The U.S. Food and Drug Administration (FDA) approved two new indications using extrapolation of adult data rather than pediatric trials: emapalumab for HLH/MAS, and guselkumab for plaque psoriasis and psoriatic arthritis.

There have also been advances in aggressive treatment.

A second-generation CD19 chimeric antigen receptor (CAR) T cell agent, varnimcabtagene autoleucel, showed progressive long-term improvement in aggressive melanoma differentiation-associated gene 5 antibody-positive dermatomyositis associated rapidly progressive interstitial lung disease (MDA5+ DM-RPILD) without immunosuppression, Dr. Onel noted.

Stem cell transplantation produced complete response in nine children with sJIA-LD. Another four patients died from transplant-associated complications.

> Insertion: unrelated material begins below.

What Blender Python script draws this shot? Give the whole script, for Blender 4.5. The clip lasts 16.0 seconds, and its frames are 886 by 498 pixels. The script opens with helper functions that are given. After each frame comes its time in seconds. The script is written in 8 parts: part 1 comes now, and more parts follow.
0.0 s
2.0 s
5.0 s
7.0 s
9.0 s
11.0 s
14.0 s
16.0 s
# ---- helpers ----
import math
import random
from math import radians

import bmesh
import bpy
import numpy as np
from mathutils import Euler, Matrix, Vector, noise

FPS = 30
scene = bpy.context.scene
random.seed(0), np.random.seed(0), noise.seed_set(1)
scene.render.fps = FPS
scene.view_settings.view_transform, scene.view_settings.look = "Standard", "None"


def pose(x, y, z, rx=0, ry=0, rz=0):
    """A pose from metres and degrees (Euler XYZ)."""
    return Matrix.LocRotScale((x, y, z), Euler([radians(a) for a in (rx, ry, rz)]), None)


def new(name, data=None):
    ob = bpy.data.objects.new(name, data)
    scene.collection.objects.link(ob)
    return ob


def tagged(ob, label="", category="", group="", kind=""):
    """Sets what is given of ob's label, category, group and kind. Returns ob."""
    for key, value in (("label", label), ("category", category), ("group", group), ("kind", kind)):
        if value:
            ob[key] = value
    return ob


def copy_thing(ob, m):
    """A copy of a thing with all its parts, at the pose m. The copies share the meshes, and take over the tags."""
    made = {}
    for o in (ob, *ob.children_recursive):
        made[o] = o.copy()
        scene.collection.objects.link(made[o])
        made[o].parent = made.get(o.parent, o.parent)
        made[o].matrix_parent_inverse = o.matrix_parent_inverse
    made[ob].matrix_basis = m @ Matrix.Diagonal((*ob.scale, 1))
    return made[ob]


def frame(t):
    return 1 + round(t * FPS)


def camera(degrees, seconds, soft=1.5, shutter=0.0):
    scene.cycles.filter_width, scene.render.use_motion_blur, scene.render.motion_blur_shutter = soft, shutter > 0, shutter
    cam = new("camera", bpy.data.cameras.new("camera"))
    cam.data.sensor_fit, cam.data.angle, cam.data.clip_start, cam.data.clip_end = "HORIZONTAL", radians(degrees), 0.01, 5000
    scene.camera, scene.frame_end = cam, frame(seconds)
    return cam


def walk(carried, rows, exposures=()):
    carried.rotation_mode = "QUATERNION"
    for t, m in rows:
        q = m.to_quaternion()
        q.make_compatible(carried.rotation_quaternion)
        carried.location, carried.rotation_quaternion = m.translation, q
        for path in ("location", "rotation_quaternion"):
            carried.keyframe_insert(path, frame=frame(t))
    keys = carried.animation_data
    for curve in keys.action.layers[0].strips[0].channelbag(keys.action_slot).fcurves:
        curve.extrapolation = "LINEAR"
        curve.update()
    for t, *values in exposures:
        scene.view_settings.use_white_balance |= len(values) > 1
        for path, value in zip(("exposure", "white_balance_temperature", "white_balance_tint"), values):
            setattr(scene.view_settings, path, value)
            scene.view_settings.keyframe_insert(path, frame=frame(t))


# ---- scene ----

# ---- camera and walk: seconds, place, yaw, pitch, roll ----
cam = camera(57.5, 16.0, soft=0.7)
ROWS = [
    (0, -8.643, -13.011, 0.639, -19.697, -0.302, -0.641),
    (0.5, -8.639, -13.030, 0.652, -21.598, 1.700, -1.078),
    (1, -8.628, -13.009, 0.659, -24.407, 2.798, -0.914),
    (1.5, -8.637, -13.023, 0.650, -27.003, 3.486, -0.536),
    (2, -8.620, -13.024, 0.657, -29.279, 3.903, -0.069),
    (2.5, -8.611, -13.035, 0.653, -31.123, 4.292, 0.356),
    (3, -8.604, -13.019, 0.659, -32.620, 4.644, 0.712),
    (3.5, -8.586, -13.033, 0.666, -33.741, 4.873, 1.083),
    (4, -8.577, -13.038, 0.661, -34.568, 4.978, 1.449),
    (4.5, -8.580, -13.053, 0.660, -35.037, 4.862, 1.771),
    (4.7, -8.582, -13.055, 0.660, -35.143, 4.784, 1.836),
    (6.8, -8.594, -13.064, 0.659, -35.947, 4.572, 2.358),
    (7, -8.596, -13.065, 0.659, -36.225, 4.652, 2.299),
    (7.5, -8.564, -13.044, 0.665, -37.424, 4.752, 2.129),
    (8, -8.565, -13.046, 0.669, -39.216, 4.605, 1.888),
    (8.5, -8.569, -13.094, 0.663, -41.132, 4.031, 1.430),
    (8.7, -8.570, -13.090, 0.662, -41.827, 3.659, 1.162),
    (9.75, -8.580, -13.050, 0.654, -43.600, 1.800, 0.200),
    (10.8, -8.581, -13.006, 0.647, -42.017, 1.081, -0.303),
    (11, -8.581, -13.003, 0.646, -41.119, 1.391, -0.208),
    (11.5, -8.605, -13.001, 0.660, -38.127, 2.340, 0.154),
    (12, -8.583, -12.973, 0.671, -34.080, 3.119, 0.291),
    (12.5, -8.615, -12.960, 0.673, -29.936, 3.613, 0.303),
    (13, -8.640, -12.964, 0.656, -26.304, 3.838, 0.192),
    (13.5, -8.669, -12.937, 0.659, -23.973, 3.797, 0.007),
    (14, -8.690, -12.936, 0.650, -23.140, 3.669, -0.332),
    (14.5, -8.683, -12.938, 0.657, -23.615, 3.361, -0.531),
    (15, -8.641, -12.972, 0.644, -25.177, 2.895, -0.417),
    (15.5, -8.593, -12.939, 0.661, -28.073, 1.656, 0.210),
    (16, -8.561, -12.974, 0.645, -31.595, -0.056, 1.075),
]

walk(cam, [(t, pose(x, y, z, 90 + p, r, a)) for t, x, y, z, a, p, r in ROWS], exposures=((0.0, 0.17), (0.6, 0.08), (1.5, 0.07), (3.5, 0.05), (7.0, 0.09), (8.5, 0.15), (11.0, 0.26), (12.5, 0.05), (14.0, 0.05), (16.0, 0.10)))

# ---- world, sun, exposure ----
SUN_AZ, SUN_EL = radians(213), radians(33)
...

When it comes to interacting with patients, potential patients, and their families, pediatric rheumatologists are active on social media, but most content creators, 76.8%, are not health professionals. Pediatric rheumatology content in the 150 most popular posts on Facebook, Instagram, and TikTok accounted for 37.6 million interactions and 520.8 million views, Dr. Onel shared.

“We might be making better content, but it’s obviously less fun content,” she said. “We have to make it fun.”